## BEGIN

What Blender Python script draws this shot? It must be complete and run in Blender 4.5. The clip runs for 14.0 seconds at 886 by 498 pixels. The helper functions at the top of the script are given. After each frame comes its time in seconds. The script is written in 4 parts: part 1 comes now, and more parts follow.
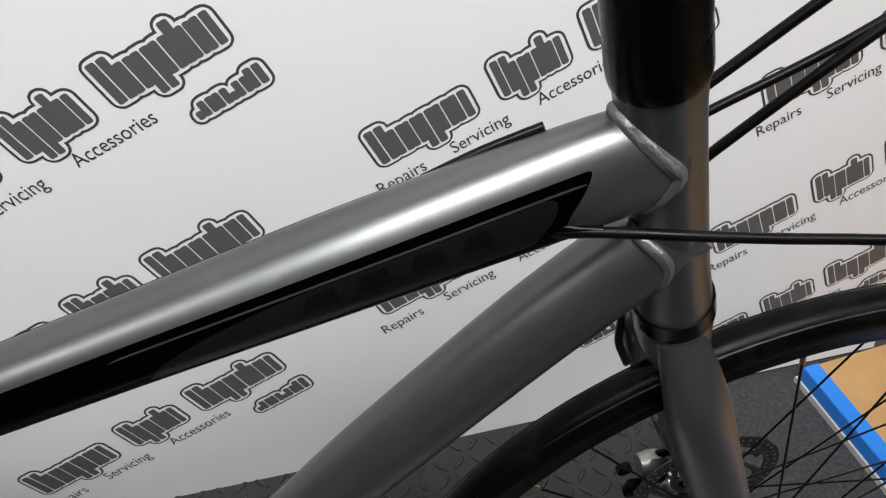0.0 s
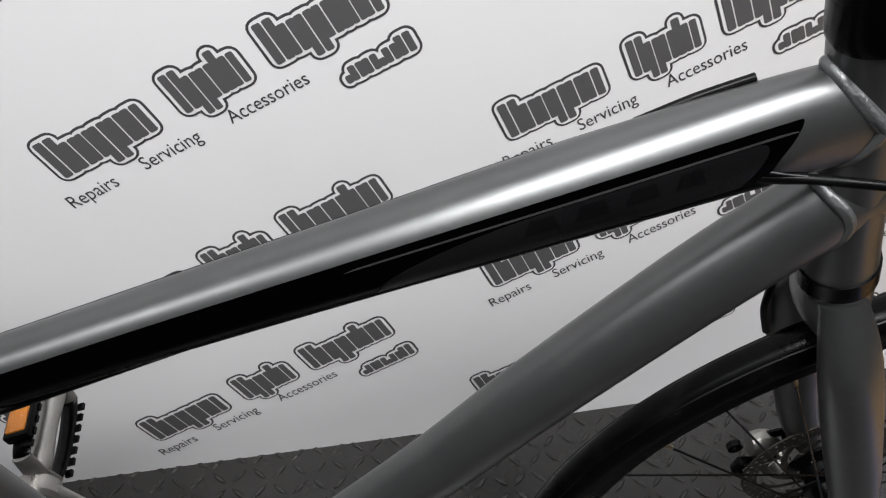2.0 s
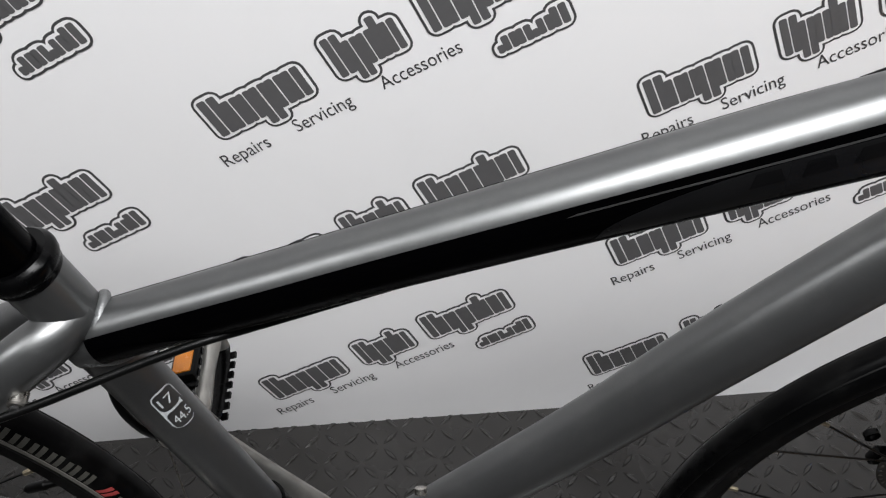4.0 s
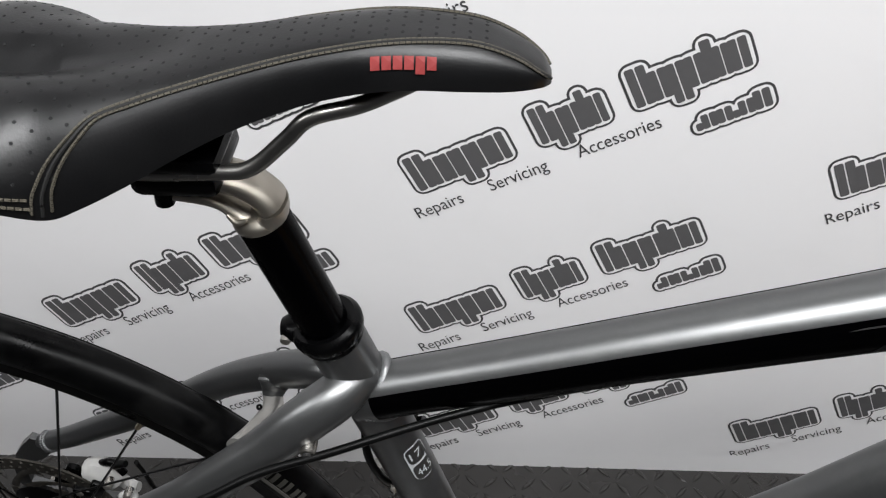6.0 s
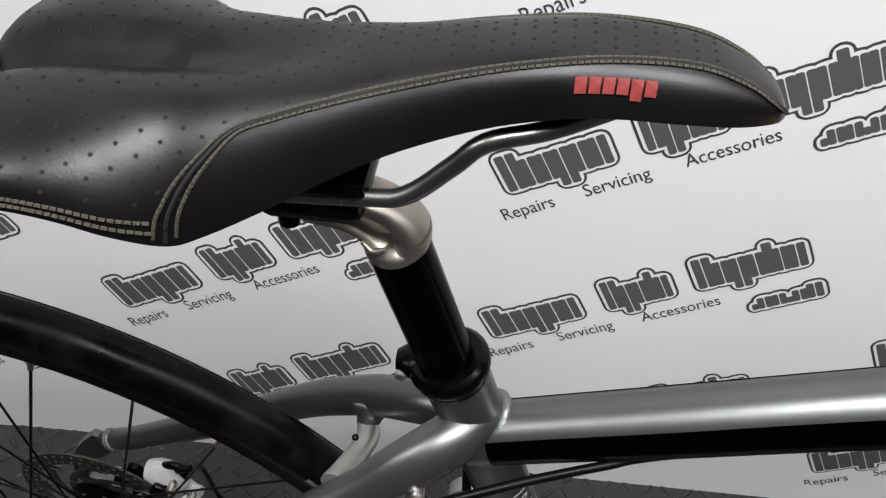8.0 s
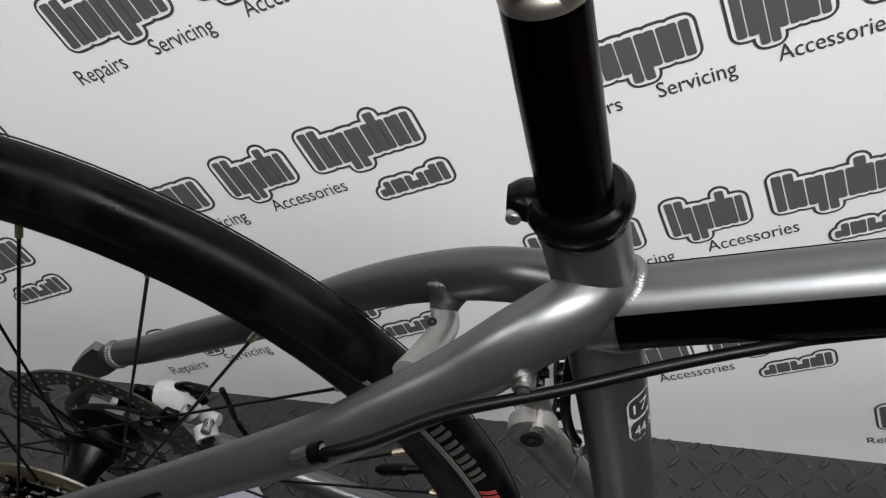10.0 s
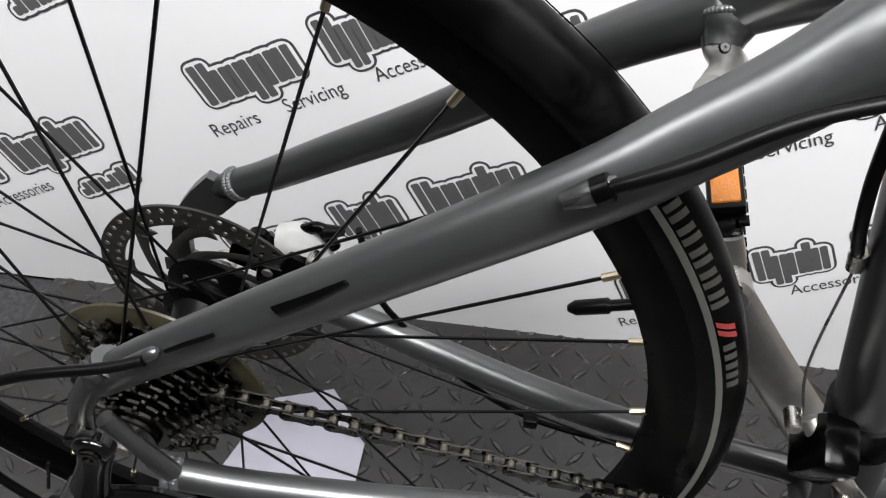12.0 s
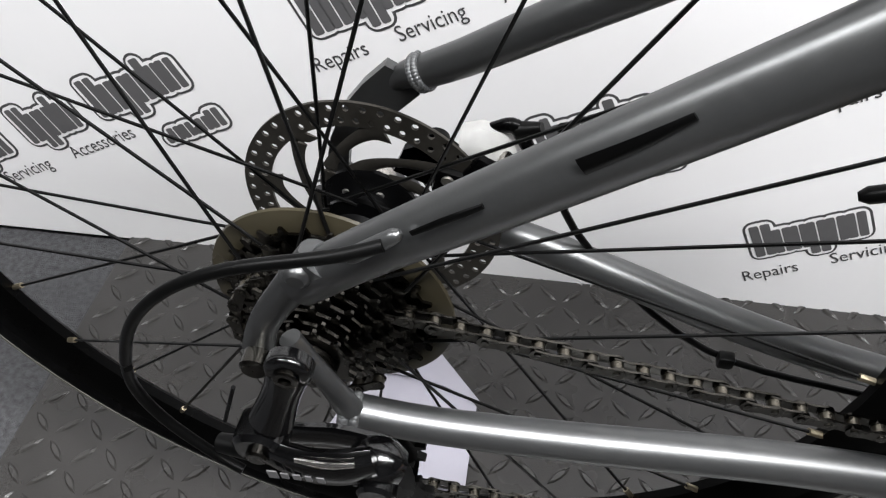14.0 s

## END

Goal of the exercise »
Transcribe the whole listing, character for character, but not its images.

The output »
What Blender Python script draws this shot? It must be complete and run in Blender 4.5. The clip runs for 14.0 seconds at 886 by 498 pixels. The helper functions at the top of the script are given. After each frame comes its time in seconds. The script is written in 4 parts: part 1 comes now, and more parts follow.
0.0 s
2.0 s
4.0 s
6.0 s
8.0 s
10.0 s
12.0 s
14.0 s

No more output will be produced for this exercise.